La Jornada domingo 5 de marzo de 2000

Rolando Cordera Campos
El pacto obligado

Del vituperio sin medida pasan ahora los aspirantes a hacerla de Casandra. Focos rojos y amarillos definen el semáforo del país real, para el que queremos construir e implantar la democracia. A la espera, un México renuente a entrar sin más por los cauces de una legalidad en buena medida imaginaria e imaginada.

Cómo convertir estas luces ominosas en conciencia cívica y política de la ciudadanía en su conjunto es el gran reto para quienes pretenden gobernar el Estado y mejorar la sociedad desde el poder. Hasta el momento, lo que sigue dominando en la práctica y el verbo de los partidos es el uso publicitario de la situación, cuando no el abiertamente electoral que de inmediato se traduce en nuevas acusaciones al rival en turno, cuando no en un nuevo embate contra la corroída legitimidad de un Estado que no pudo cambiar a tiempo.
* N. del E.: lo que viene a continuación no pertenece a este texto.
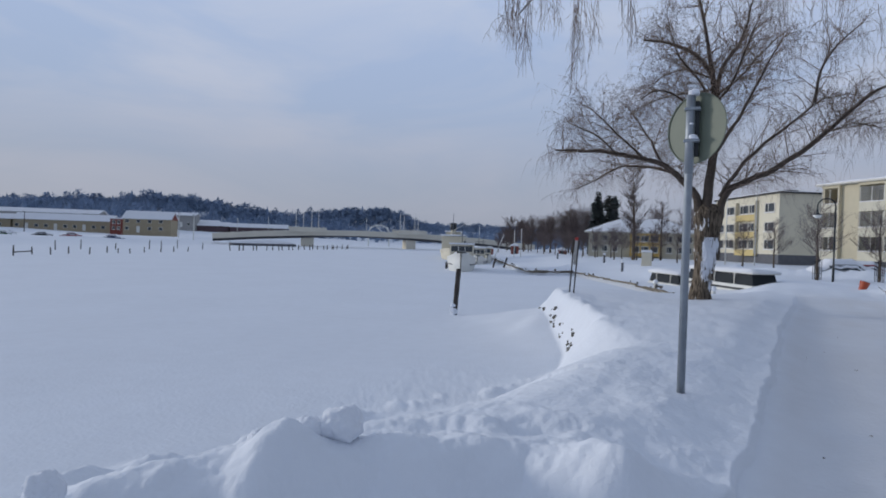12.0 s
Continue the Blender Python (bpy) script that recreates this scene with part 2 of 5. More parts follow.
SHEDRED = mat("dark_red_boards", (0.11, 0.075, 0.085), 0.9, 0.15, 1)
OCHRE = mat("ochre_boards", (0.37, 0.31, 0.21), 0.9, 0.12, 0.6)
FARCONC = mat("pale_concrete_panels", (0.52, 0.52, 0.49), 0.9, 0.08, 0.3)
FARGLASS = mat("distant_glass", (0.27, 0.28, 0.29), 0.3, 0.2, 0.5)
RUBBER = mat("black_rubber", (0.02, 0.02, 0.022), 0.8, 0.2, 8)
REDBAND = mat("red_paint", (0.42, 0.06, 0.05), 0.6, 0.1, 6)
CARCOL = [mat("car_paint_" + n_, c_, 0.35, 0.05, 2) for n_, c_ in (("red", (0.30, 0.03, 0.03)), ("blue", (0.03, 0.06, 0.16)), ("dark", (0.03, 0.035, 0.04)), ("silver", (0.36, 0.37, 0.38)), ("green", (0.05, 0.13, 0.07)))]

# ---- mesh helpers ----
def obj(name, verts, faces, material, parent=None, label="", smooth=False):
    me = bpy.data.meshes.new(name)
    me.from_pydata([tuple(map(float, v)) for v in verts], [], faces)
    me.materials.append(material)
    if smooth:
        me.polygons.foreach_set("use_smooth", [True] * len(me.polygons))
    me.update()
    o = new(name, me)
    if parent is not None:
        o.parent = parent
    if label:
        tagged(o, label)
    return o


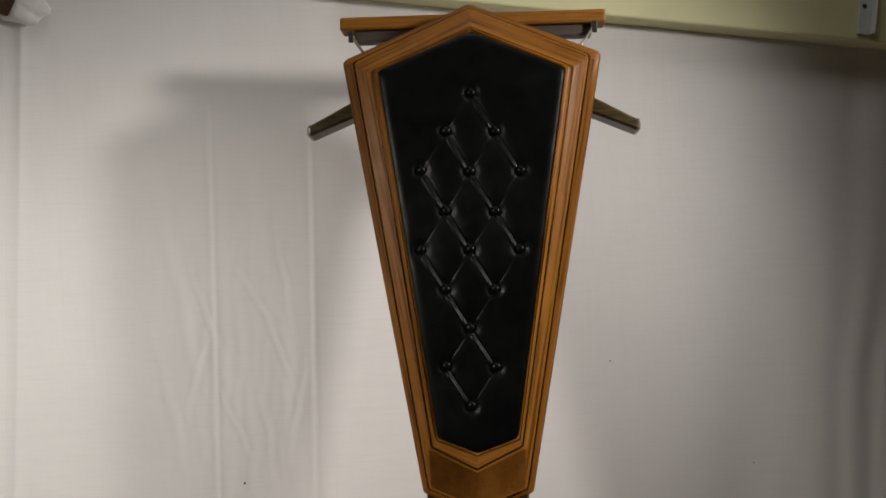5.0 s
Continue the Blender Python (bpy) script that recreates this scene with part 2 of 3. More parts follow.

Cuando se clama por el pacto para concluir la fase inicial de la reforma política del Estado en la que estamos, se responde desde la academia o los mismos partidos que éstos no quieren saber del asunto, que han decidido apostar sus restos a la elección de julio, a la que le atribuyen virtudes milagrosas o casi. Es en esta perspectiva que los cuartos de hora de Fox o la limpia total de Cárdenas adquieren algún sentido, por lo menos publicitario, y que la continuidad amable de Labastida se ve minada por las inclemencias del tiempo y los talantes que imperan en la opinión pública.

Frente a esto, quienes compartimos la idea un tanto pesimista de que sólo con votos no alcanza para realizar una sucesión presidencial exitosa, que pueda desembocar en la formación de un nuevo gobierno que recoja algo más que el rutinario cambio de sillas y nombres, podríamos explorar otra hipótesis de trabajo. Esta hipótesis se centraría en la obligación y no sólo en la conveniencia de pactar.

Si inscribimos esta idea en la nada lejana posibilidad de desórdenes dentro de un sistema político que no acaba por cuajar, y que no parece capaz de disolver con oportunidad y eficacia las tormentas que surgen de las "periferias", hoy más pobladas que el "centro" donde se realiza la democracia, tendremos el cuadro de urgencia y emergencia que le da racionalidad al reclamo aludido. Los que pedimos el pacto lo hacemos porque nos conviene a todos, escépticos y entusiastas del acuerdo político.

Es cierto que los partidos han decidido jugar todo a los votos, pero no lo es menos que para muchos ciudadanos esa es una apuesta altamente riesgosa y poco productiva. Si este es el caso, lo que debe ponerse sobre la mesa es la conveniencia para todos, y si no para los más, de que los partidos y los candidatos se sienten y hagan un primer pacto destinado a producir el bien más preciado de la política democrática: certidumbre en el sistema político y en el gobierno que de él emana, sin conceder una micra en cuanto a la incertidumbre que debe acompañar de principio a fin a la competencia por el poder.

Los candidatos y sus partidos nos deben una manifestación expresa y contundente de compromiso con las instituciones que ellos mismos crearon: el IFE y el Tribunal Electoral del Poder Judicial de la Federación. No debería entenderse lo anterior como un saludo a la bandera sino como la adopción de un deber político supremo con lo que todos dicen querer pero a diario se dedican a minar: una democracia eficaz que incluya, que asegure al perdedor que la derrota nunca es definitiva y advierta al ganador que su triunfo es siempre pasajero.

Lo demás, los pactos de segunda y tercera generación, destinados a la formación de un nuevo gobierno y la rehabilitación pronta de un tejido social en extremo dañado, podrían pensarse sucesiva y hasta simultáneamente, una vez que el país pueda respirar tranquilo y aprestarse a seguir y evaluar las propuestas, hasta hoy raquíticas, de los contendientes. La necesidad de los más, en buena democracia, debería imponerse a la avidez infantil de los menos. Por una vez siquiera.